EXERCISE REQUIREMENTS: Extract each line of the records below that contains the word "parts".

** begin EXERCISE MATERIALS **

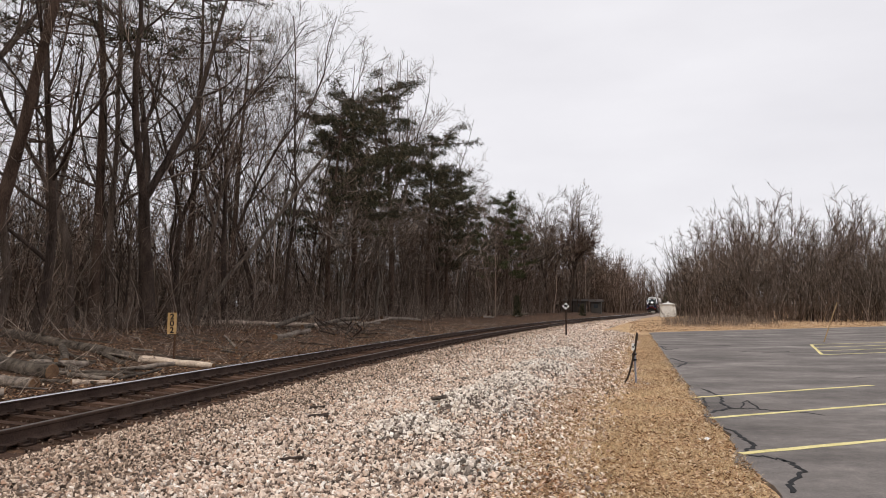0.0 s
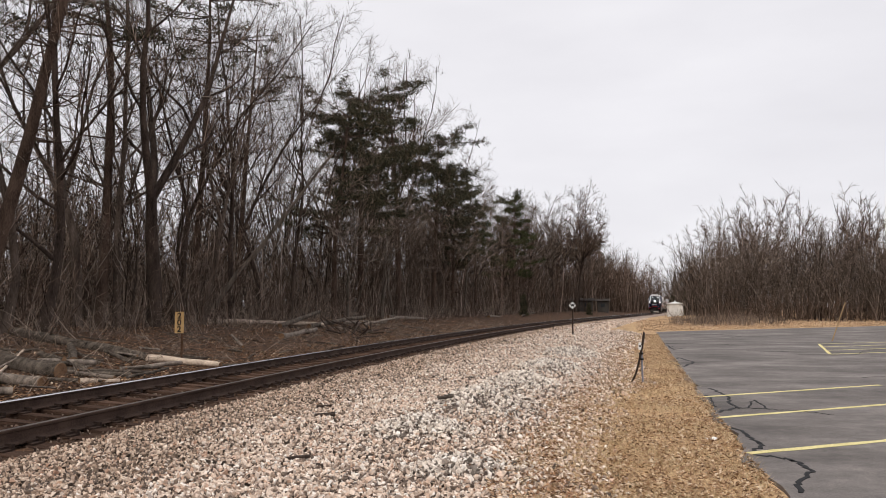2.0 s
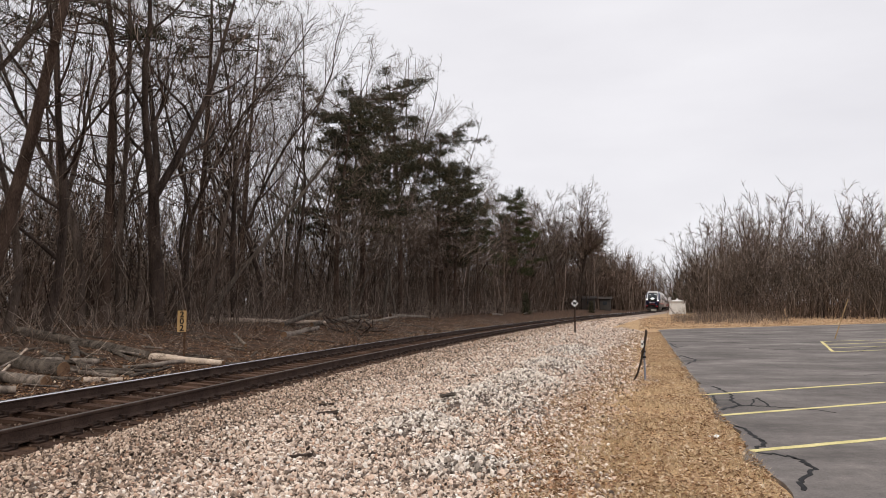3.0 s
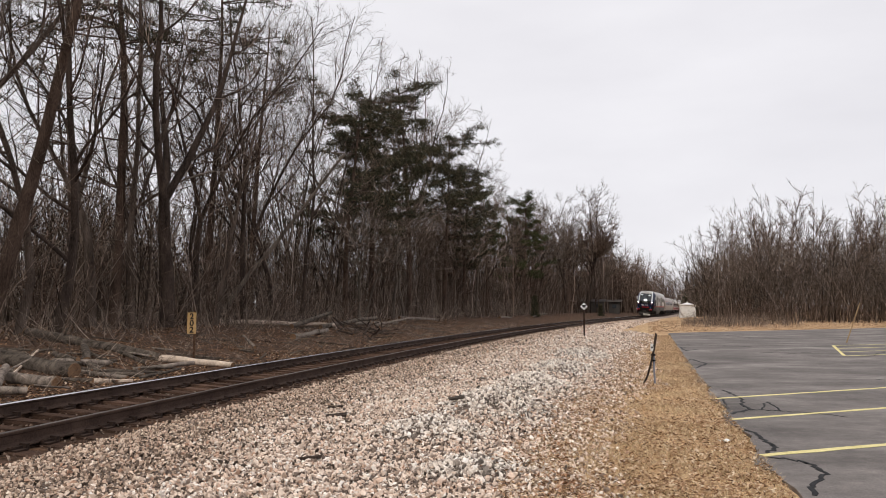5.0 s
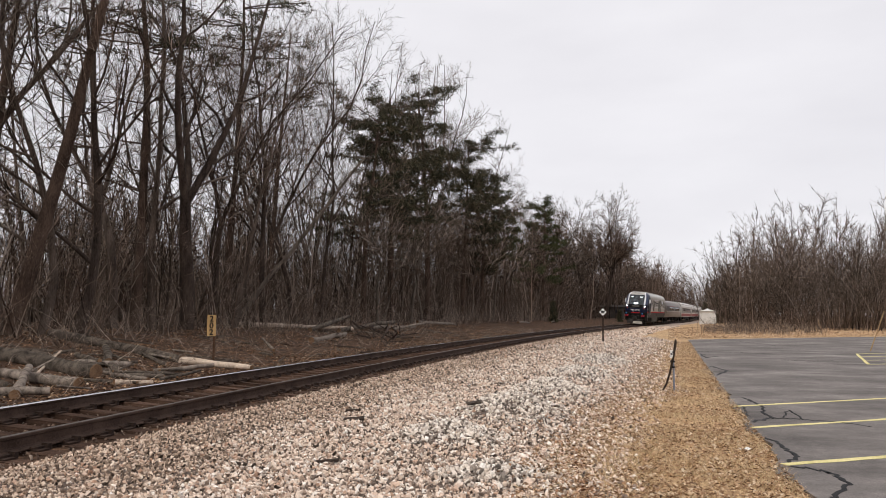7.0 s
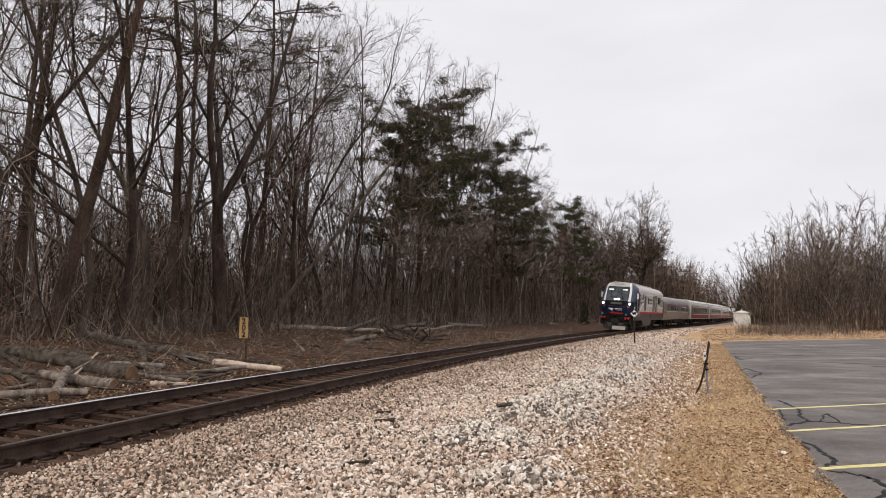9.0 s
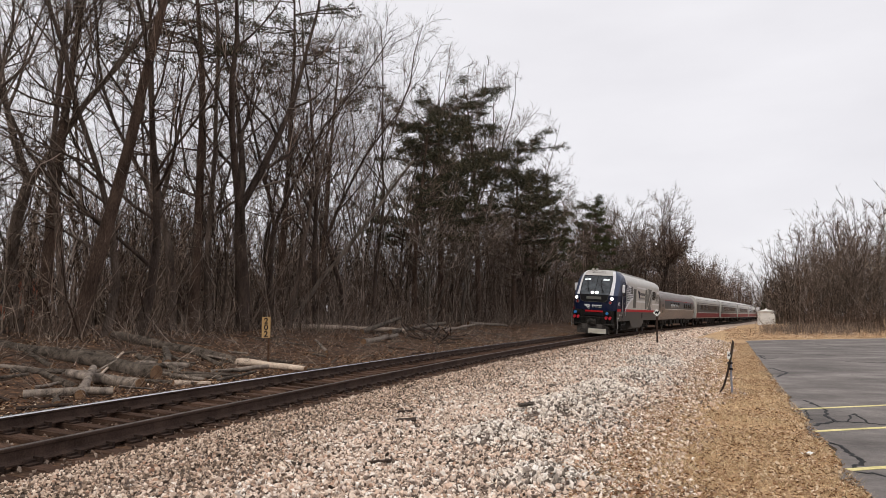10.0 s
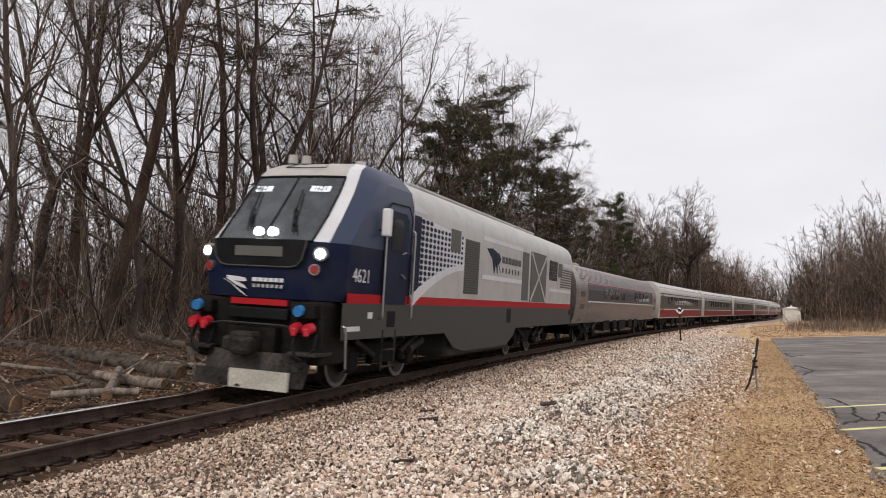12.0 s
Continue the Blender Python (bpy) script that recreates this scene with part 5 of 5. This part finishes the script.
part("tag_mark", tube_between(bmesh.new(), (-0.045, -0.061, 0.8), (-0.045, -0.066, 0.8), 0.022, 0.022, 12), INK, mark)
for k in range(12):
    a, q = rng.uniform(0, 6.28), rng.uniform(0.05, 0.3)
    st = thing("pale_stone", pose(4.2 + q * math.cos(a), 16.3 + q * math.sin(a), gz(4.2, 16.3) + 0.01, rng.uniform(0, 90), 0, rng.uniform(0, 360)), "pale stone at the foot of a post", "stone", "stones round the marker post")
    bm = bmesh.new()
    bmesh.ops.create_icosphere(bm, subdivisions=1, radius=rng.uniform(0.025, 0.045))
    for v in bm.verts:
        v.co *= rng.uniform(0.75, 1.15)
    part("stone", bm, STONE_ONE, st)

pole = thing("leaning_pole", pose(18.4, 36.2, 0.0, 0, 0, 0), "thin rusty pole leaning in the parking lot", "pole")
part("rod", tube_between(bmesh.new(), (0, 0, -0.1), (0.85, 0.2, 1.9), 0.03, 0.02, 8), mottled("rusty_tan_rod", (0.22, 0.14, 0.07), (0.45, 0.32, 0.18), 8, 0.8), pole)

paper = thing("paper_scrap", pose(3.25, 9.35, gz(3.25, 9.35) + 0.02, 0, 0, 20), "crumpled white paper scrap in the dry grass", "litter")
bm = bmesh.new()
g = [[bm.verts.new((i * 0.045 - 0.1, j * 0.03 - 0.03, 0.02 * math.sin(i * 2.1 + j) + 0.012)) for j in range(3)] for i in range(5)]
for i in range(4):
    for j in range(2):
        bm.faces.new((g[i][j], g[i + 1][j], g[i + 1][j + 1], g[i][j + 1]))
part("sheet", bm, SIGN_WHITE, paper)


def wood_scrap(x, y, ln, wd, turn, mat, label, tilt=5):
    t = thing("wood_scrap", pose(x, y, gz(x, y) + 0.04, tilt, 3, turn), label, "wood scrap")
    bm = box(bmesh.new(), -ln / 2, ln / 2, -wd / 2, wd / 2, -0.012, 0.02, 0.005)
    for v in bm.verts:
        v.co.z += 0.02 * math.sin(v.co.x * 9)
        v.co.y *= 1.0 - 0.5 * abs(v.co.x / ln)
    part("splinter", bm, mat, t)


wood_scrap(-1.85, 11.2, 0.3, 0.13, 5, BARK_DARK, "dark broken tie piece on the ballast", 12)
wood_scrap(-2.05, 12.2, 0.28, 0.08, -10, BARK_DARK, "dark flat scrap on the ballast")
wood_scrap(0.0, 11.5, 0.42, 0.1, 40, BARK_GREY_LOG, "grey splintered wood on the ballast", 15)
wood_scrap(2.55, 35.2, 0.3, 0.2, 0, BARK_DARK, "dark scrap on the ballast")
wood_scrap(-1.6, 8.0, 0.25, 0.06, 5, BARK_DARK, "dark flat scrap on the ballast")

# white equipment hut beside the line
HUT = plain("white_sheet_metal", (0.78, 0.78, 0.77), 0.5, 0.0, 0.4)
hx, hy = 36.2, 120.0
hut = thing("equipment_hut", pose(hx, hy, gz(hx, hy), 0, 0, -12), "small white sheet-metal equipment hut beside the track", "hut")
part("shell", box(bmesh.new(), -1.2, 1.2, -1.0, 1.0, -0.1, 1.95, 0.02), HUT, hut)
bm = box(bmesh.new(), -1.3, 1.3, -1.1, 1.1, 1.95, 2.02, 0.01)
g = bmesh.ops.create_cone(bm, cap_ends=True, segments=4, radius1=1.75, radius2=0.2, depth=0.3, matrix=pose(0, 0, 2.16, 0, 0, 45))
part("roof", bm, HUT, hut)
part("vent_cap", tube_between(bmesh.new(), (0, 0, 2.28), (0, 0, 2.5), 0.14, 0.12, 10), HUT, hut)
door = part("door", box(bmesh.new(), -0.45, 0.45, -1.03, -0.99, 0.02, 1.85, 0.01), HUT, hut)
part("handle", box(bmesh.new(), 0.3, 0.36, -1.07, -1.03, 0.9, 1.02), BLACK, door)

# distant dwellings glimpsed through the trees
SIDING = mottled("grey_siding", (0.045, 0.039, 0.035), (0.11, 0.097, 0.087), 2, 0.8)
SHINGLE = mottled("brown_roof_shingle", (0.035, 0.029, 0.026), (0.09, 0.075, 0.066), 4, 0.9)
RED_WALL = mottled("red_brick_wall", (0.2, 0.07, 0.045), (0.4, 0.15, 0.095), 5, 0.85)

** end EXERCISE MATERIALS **
** begin EXERCISE MATERIALS **

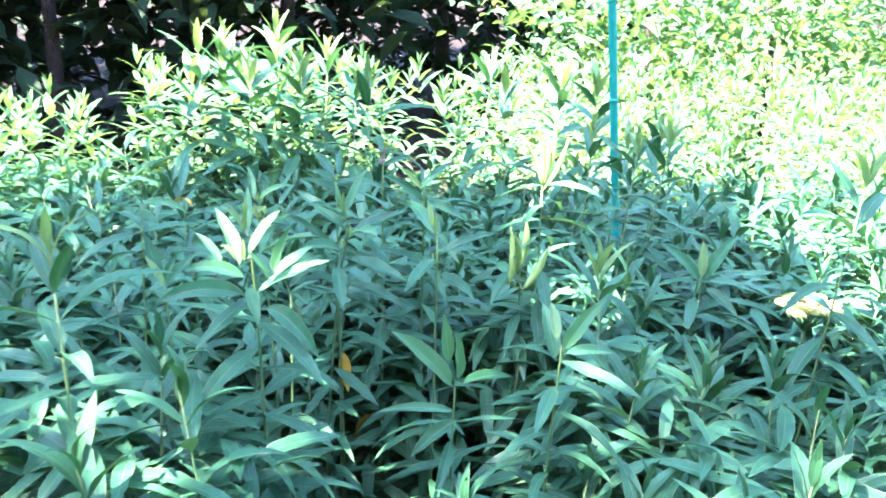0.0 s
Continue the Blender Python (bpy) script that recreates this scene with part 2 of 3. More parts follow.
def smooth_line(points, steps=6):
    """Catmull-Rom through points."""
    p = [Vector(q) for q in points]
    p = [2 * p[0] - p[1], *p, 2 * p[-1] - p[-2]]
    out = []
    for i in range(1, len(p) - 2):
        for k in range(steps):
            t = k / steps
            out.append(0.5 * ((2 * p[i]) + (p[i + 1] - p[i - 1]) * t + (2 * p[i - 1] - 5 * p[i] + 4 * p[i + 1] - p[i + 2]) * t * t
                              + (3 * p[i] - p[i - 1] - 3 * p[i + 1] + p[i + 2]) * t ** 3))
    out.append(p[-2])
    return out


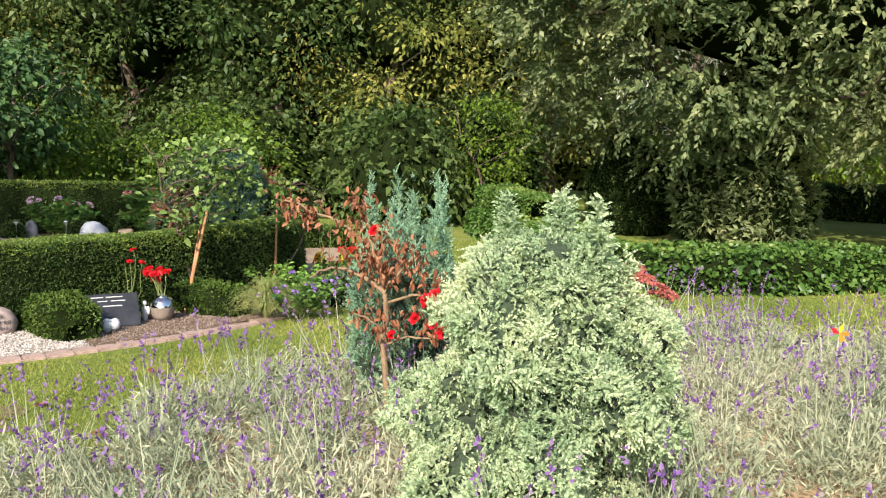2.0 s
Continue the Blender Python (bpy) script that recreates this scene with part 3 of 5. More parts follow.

** end EXERCISE MATERIALS **
** begin EXERCISE MATERIALS **

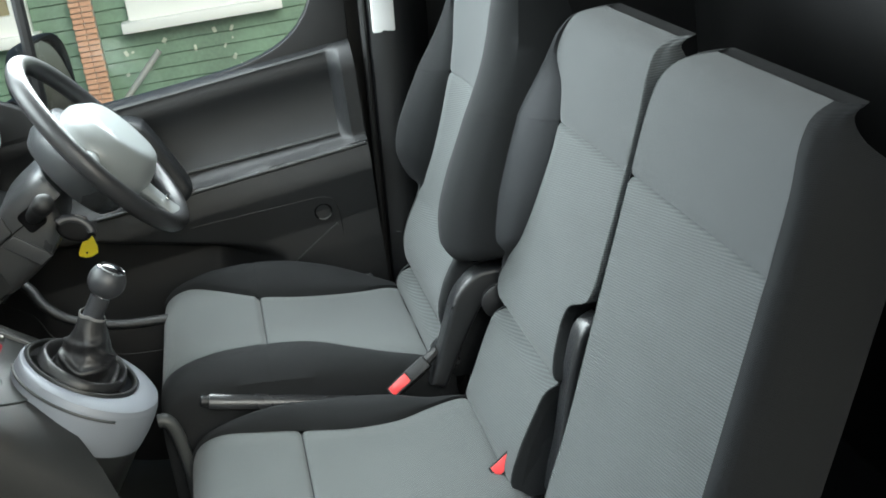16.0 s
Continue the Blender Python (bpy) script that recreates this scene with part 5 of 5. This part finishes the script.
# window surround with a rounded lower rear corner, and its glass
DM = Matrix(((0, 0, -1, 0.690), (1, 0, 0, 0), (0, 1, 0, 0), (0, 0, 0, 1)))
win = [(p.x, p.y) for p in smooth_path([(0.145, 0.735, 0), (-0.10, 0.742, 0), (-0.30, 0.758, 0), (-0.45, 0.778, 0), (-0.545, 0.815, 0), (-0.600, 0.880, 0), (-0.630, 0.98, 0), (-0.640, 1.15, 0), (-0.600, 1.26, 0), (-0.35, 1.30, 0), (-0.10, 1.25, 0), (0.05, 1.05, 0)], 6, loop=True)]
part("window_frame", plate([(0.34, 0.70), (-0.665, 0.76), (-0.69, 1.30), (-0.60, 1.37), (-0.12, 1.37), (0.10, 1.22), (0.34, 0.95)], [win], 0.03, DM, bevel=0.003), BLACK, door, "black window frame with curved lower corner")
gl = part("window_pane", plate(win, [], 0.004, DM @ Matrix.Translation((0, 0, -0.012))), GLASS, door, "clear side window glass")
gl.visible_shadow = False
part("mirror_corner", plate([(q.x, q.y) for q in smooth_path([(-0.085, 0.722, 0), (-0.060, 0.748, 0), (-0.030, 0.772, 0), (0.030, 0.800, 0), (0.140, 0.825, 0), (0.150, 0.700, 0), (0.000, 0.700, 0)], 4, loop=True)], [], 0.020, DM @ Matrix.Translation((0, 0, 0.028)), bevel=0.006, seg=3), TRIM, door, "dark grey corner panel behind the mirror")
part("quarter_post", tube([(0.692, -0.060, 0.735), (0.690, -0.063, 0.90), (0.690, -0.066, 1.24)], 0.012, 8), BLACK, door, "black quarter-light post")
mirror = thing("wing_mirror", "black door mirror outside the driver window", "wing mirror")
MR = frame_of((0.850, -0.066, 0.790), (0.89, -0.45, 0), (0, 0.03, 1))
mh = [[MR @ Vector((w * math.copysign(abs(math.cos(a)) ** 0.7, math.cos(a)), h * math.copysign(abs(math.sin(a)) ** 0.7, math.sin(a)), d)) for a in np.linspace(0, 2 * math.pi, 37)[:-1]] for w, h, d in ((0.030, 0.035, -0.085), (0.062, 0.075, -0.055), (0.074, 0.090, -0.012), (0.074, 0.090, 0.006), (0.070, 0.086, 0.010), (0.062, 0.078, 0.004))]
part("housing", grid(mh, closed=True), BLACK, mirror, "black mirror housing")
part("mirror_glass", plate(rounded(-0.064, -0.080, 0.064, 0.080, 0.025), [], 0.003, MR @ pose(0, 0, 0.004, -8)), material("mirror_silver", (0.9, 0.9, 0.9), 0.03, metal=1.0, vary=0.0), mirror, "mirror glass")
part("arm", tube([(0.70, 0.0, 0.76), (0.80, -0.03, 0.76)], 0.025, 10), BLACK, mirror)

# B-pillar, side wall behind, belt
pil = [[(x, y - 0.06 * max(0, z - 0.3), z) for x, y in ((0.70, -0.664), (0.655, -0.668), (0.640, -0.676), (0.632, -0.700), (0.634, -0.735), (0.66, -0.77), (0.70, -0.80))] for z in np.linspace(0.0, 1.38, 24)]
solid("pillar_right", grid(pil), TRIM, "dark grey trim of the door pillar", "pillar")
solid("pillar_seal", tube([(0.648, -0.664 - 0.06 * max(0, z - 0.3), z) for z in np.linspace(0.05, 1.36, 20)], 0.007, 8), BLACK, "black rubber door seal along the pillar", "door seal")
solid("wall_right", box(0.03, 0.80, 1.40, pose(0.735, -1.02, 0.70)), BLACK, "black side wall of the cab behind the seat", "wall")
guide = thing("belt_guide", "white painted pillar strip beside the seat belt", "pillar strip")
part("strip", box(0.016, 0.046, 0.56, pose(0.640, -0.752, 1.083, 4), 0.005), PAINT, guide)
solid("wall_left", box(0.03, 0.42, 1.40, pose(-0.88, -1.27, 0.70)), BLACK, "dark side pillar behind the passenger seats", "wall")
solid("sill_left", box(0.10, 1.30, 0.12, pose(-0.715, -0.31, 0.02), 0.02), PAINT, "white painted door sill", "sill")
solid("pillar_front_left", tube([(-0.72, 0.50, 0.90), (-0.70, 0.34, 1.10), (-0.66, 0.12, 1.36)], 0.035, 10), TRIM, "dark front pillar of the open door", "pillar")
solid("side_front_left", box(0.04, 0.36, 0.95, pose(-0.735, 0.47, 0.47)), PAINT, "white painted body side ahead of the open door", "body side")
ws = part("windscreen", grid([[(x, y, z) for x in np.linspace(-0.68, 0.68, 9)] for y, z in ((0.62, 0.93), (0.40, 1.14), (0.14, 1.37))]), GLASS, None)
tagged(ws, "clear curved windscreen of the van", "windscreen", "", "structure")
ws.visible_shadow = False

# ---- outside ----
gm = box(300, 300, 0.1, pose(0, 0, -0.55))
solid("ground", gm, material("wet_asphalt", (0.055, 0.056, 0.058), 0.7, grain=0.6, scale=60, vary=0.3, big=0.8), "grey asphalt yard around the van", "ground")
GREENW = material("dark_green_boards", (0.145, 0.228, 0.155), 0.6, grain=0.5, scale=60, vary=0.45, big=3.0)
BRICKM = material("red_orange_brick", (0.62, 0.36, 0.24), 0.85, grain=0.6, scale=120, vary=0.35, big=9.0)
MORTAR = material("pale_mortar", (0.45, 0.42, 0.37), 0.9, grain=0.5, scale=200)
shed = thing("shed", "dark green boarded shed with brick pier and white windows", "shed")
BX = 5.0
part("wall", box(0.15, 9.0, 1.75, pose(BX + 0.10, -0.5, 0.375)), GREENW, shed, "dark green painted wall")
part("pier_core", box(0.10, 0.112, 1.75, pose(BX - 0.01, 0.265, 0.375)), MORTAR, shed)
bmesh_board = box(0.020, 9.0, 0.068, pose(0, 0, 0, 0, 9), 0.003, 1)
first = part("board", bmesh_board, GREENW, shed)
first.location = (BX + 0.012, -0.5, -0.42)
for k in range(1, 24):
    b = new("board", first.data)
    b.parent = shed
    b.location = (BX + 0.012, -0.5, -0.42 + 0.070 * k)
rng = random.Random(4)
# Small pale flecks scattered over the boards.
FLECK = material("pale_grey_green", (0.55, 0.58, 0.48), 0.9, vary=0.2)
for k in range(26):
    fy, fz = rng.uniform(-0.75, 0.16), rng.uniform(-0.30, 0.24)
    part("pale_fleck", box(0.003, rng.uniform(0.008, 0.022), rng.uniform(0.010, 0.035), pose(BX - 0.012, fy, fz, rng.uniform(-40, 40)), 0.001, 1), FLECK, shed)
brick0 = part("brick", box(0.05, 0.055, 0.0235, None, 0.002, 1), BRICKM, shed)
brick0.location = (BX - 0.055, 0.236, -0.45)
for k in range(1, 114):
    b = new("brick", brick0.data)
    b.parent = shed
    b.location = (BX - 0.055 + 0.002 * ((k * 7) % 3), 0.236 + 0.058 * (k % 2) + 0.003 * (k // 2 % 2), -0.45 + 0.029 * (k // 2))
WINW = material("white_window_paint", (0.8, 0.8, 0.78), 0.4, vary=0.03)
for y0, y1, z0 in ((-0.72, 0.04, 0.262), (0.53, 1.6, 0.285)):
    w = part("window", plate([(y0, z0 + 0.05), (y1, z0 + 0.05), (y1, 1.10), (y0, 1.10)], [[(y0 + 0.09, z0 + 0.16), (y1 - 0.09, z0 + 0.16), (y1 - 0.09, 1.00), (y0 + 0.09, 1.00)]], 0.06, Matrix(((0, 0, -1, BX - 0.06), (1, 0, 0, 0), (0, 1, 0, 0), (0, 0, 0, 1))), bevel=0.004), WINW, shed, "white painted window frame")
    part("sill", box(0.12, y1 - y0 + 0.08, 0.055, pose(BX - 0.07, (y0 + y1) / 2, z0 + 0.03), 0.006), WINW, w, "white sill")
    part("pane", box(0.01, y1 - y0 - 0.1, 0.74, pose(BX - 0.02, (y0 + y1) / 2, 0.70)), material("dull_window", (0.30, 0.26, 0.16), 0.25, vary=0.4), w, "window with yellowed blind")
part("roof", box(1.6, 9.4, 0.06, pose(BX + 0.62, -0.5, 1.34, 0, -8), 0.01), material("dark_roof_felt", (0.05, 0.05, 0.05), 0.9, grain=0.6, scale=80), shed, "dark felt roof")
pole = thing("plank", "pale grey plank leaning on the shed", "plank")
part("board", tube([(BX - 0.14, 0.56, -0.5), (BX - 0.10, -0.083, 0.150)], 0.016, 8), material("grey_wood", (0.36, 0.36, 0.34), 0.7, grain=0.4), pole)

** end EXERCISE MATERIALS **

ANSWER TO THE PROBLEM:
Continue the Blender Python (bpy) script that recreates this scene with part 2 of 3. More parts follow.
Continue the Blender Python (bpy) script that recreates this scene with part 3 of 5. More parts follow.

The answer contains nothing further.